AIM: Copy exactly the lines of the records below, and only those lines, beginning with the line that contains "4. More parts follow." and ending with the line that contains "placed = []".
Start WORKING DATA
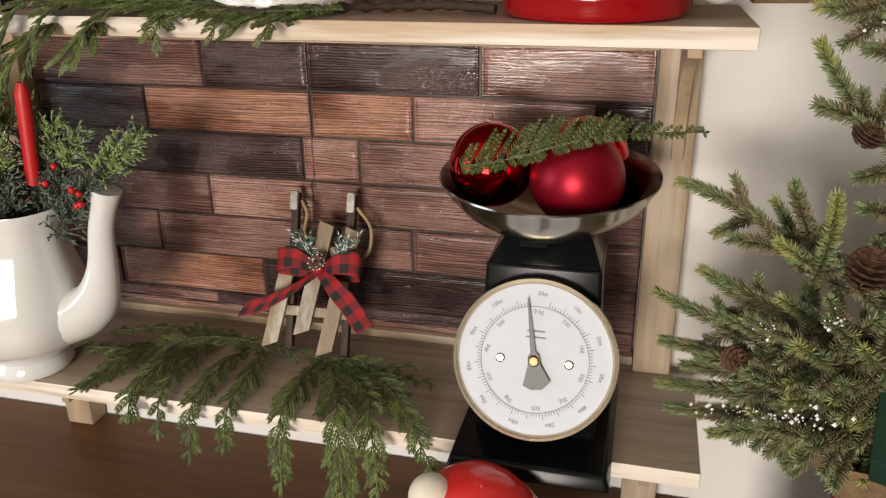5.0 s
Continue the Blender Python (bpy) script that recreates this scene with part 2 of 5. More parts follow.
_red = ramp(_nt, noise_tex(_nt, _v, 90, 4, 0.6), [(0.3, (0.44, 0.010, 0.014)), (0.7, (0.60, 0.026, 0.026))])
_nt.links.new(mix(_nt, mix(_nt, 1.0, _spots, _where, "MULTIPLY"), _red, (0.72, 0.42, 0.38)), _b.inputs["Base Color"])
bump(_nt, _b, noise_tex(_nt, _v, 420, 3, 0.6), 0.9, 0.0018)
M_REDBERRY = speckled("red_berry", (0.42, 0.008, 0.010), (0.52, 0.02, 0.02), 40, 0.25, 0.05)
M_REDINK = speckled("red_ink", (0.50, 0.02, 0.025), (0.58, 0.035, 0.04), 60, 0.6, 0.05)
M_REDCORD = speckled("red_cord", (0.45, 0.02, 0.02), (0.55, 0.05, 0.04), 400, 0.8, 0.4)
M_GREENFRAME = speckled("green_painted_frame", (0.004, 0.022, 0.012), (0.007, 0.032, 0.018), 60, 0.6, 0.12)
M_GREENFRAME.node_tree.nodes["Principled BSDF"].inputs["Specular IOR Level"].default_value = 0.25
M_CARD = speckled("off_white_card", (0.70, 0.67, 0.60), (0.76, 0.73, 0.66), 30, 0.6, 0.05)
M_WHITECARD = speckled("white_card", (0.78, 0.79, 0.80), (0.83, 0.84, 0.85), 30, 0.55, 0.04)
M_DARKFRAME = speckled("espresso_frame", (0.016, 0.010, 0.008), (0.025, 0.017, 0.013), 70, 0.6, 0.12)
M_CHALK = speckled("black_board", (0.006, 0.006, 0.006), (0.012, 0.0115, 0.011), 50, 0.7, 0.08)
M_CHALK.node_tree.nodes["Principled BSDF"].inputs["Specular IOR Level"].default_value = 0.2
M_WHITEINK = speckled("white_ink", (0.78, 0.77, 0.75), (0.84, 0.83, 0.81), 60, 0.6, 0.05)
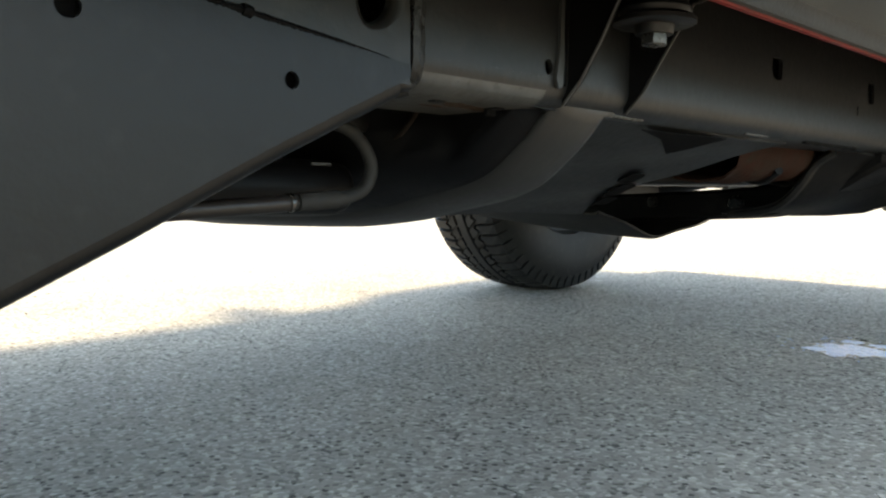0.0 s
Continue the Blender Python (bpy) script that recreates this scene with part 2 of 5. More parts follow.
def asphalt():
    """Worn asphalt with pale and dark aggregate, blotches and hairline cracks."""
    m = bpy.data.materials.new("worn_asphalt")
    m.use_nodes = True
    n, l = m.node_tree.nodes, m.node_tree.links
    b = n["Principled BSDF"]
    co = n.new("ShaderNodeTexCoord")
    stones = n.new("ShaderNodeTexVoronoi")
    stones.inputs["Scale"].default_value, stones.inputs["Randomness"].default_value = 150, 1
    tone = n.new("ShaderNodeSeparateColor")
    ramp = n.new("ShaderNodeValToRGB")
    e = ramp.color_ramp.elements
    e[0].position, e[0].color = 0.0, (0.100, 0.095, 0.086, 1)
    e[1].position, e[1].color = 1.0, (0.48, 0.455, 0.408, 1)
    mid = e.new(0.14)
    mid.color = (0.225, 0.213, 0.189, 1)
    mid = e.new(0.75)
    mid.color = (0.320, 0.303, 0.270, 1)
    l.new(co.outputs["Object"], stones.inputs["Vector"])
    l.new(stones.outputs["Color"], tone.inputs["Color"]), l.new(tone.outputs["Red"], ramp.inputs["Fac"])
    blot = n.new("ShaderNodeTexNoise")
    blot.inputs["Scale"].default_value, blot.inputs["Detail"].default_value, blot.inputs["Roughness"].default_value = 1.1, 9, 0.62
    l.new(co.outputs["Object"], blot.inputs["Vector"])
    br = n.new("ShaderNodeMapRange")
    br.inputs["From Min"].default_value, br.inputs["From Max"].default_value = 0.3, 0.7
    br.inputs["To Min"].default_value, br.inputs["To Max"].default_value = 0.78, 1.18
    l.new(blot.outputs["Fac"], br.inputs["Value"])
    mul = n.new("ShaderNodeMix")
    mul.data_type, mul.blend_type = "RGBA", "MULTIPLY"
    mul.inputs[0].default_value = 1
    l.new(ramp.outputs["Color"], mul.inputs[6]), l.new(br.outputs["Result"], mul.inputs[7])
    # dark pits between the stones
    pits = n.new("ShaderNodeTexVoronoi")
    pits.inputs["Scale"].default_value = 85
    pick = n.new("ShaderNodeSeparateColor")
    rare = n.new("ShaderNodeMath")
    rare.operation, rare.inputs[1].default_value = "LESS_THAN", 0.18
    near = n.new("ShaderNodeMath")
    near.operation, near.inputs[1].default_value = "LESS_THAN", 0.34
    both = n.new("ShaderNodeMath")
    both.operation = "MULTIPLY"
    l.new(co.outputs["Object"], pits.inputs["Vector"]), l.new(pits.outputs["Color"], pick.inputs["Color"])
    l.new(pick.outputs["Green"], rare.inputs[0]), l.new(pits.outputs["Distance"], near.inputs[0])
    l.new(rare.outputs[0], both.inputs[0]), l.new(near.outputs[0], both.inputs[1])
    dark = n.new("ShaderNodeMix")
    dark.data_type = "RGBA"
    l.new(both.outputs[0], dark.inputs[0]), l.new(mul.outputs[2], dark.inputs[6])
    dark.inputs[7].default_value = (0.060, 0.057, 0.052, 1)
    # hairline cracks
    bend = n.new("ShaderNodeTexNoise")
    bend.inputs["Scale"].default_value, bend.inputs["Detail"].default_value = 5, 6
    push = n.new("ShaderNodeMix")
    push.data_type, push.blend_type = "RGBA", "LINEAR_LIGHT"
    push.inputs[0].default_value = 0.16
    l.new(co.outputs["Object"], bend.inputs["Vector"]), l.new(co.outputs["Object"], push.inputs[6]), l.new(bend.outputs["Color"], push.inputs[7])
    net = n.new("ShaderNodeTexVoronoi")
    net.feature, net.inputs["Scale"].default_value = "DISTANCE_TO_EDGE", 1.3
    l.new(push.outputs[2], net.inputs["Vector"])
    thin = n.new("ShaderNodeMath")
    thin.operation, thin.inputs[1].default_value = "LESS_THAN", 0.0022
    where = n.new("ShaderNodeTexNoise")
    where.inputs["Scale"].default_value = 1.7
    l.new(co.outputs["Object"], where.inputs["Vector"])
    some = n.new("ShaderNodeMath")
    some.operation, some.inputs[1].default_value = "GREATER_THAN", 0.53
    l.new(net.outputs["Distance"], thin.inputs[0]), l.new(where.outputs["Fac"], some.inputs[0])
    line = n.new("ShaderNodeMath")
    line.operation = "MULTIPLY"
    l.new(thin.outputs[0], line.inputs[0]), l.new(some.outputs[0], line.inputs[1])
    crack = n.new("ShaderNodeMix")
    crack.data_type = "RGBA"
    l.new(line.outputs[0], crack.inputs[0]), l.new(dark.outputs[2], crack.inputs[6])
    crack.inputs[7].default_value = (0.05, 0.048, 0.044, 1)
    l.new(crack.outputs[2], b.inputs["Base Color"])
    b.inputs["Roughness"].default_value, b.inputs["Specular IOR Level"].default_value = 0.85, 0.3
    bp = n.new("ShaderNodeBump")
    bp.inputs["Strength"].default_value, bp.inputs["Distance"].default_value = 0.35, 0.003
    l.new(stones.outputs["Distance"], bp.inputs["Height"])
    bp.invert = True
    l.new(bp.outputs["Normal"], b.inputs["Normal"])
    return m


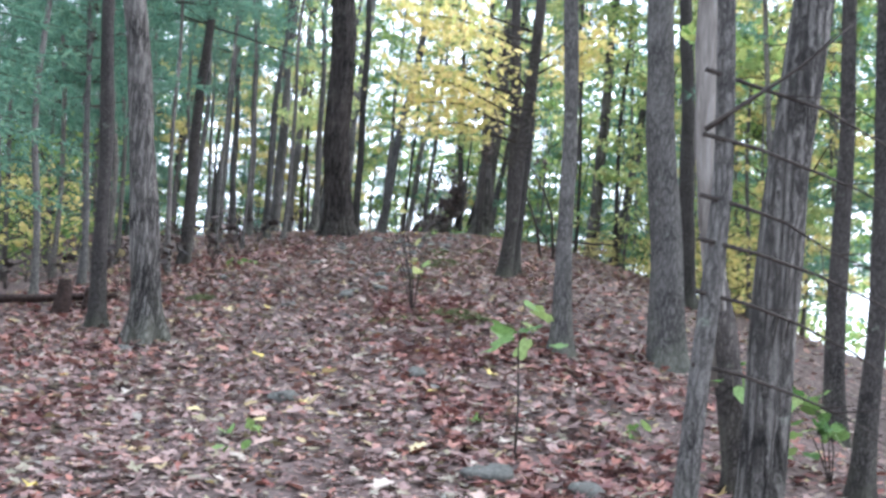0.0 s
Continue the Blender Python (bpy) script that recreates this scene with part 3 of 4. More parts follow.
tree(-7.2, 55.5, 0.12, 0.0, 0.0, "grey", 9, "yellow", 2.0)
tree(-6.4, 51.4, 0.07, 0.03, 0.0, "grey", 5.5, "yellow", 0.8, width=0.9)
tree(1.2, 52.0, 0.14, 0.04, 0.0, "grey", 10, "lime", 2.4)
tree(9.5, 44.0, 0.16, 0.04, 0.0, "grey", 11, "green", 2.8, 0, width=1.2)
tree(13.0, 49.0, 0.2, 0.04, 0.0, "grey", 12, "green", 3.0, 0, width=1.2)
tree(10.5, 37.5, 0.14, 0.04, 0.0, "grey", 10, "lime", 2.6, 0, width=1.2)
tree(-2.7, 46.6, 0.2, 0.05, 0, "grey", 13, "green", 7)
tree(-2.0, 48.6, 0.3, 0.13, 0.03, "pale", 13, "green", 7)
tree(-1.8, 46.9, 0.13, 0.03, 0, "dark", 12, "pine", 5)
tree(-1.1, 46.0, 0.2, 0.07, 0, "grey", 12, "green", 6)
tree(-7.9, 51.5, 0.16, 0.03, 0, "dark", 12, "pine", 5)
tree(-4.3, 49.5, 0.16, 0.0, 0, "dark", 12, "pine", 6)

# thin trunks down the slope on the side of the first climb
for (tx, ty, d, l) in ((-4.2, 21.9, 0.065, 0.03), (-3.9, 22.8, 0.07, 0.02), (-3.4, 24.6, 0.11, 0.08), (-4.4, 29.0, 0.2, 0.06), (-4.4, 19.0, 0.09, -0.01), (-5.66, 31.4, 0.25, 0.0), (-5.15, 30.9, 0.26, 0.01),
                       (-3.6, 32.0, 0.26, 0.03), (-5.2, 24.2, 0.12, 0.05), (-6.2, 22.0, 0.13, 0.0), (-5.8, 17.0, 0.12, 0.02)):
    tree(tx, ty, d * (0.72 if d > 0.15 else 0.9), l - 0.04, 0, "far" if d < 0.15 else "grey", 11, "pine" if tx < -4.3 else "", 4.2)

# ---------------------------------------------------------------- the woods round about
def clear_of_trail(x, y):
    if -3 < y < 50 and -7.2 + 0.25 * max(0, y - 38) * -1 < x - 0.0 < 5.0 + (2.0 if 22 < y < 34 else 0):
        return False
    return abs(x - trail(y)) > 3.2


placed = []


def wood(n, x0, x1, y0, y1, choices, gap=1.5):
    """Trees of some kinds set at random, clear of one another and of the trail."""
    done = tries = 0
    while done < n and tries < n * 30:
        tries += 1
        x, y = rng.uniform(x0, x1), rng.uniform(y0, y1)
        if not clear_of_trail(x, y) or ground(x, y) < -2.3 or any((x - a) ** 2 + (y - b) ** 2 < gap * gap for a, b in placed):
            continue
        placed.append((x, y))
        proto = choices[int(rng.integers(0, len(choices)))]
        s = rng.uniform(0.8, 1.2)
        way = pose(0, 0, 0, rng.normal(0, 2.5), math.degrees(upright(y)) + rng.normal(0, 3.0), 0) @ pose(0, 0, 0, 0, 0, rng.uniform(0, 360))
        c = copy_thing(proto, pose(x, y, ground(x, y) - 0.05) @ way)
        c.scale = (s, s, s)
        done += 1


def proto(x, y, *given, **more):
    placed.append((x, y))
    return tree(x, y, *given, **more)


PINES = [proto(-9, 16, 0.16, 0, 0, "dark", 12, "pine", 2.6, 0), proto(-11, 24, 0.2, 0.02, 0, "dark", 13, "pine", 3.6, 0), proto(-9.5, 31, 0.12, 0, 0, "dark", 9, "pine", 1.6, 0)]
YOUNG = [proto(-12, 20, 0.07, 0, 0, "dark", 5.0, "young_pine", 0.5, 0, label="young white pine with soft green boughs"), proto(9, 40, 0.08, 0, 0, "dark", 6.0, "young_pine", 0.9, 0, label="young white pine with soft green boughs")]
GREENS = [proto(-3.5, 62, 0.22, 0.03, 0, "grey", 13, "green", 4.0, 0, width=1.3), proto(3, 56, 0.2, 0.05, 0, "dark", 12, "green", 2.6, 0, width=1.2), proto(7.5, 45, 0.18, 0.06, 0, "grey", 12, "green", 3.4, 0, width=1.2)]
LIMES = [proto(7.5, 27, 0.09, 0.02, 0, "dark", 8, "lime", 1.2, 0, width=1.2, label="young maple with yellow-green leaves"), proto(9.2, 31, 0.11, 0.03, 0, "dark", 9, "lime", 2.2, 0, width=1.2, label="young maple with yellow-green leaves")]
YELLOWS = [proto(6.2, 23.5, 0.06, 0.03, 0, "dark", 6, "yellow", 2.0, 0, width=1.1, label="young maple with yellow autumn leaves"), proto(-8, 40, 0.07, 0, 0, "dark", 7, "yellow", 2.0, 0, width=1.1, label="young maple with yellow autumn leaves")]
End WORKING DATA
ANSWER TO THE EXERCISE:
Continue the Blender Python (bpy) script that recreates this scene with part 3 of 4. More parts follow.
tree(-7.2, 55.5, 0.12, 0.0, 0.0, "grey", 9, "yellow", 2.0)
tree(-6.4, 51.4, 0.07, 0.03, 0.0, "grey", 5.5, "yellow", 0.8, width=0.9)
tree(1.2, 52.0, 0.14, 0.04, 0.0, "grey", 10, "lime", 2.4)
tree(9.5, 44.0, 0.16, 0.04, 0.0, "grey", 11, "green", 2.8, 0, width=1.2)
tree(13.0, 49.0, 0.2, 0.04, 0.0, "grey", 12, "green", 3.0, 0, width=1.2)
tree(10.5, 37.5, 0.14, 0.04, 0.0, "grey", 10, "lime", 2.6, 0, width=1.2)
tree(-2.7, 46.6, 0.2, 0.05, 0, "grey", 13, "green", 7)
tree(-2.0, 48.6, 0.3, 0.13, 0.03, "pale", 13, "green", 7)
tree(-1.8, 46.9, 0.13, 0.03, 0, "dark", 12, "pine", 5)
tree(-1.1, 46.0, 0.2, 0.07, 0, "grey", 12, "green", 6)
tree(-7.9, 51.5, 0.16, 0.03, 0, "dark", 12, "pine", 5)
tree(-4.3, 49.5, 0.16, 0.0, 0, "dark", 12, "pine", 6)

# thin trunks down the slope on the side of the first climb
for (tx, ty, d, l) in ((-4.2, 21.9, 0.065, 0.03), (-3.9, 22.8, 0.07, 0.02), (-3.4, 24.6, 0.11, 0.08), (-4.4, 29.0, 0.2, 0.06), (-4.4, 19.0, 0.09, -0.01), (-5.66, 31.4, 0.25, 0.0), (-5.15, 30.9, 0.26, 0.01),
                       (-3.6, 32.0, 0.26, 0.03), (-5.2, 24.2, 0.12, 0.05), (-6.2, 22.0, 0.13, 0.0), (-5.8, 17.0, 0.12, 0.02)):
    tree(tx, ty, d * (0.72 if d > 0.15 else 0.9), l - 0.04, 0, "far" if d < 0.15 else "grey", 11, "pine" if tx < -4.3 else "", 4.2)

# ---------------------------------------------------------------- the woods round about
def clear_of_trail(x, y):
    if -3 < y < 50 and -7.2 + 0.25 * max(0, y - 38) * -1 < x - 0.0 < 5.0 + (2.0 if 22 < y < 34 else 0):
        return False
    return abs(x - trail(y)) > 3.2


placed = []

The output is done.